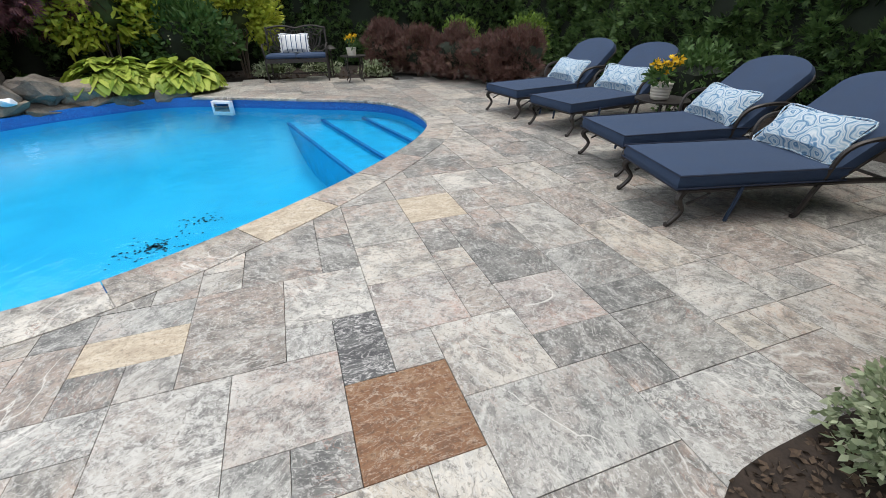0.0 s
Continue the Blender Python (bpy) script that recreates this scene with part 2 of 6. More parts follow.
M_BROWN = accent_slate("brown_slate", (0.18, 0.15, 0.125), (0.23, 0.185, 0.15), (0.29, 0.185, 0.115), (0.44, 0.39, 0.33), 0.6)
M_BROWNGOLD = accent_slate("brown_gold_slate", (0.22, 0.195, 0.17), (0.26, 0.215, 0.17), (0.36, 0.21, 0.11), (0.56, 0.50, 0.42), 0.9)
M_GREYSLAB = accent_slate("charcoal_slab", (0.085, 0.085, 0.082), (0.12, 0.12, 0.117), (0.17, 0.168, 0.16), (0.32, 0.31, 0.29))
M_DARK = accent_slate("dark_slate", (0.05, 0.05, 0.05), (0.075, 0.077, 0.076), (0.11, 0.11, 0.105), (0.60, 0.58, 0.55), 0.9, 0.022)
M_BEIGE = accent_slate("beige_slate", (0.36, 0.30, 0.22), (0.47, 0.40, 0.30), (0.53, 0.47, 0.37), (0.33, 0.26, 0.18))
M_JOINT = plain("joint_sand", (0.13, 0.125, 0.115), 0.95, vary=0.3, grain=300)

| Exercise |
Reproduce the material in full, word for word, and omit the pictures.

| Answer for the task |
0.0 s
Continue the Blender Python (bpy) script that recreates this scene with part 2 of 6. More parts follow.
M_BROWN = accent_slate("brown_slate", (0.18, 0.15, 0.125), (0.23, 0.185, 0.15), (0.29, 0.185, 0.115), (0.44, 0.39, 0.33), 0.6)
M_BROWNGOLD = accent_slate("brown_gold_slate", (0.22, 0.195, 0.17), (0.26, 0.215, 0.17), (0.36, 0.21, 0.11), (0.56, 0.50, 0.42), 0.9)
M_GREYSLAB = accent_slate("charcoal_slab", (0.085, 0.085, 0.082), (0.12, 0.12, 0.117), (0.17, 0.168, 0.16), (0.32, 0.31, 0.29))
M_DARK = accent_slate("dark_slate", (0.05, 0.05, 0.05), (0.075, 0.077, 0.076), (0.11, 0.11, 0.105), (0.60, 0.58, 0.55), 0.9, 0.022)
M_BEIGE = accent_slate("beige_slate", (0.36, 0.30, 0.22), (0.47, 0.40, 0.30), (0.53, 0.47, 0.37), (0.33, 0.26, 0.18))
M_JOINT = plain("joint_sand", (0.13, 0.125, 0.115), 0.95, vary=0.3, grain=300)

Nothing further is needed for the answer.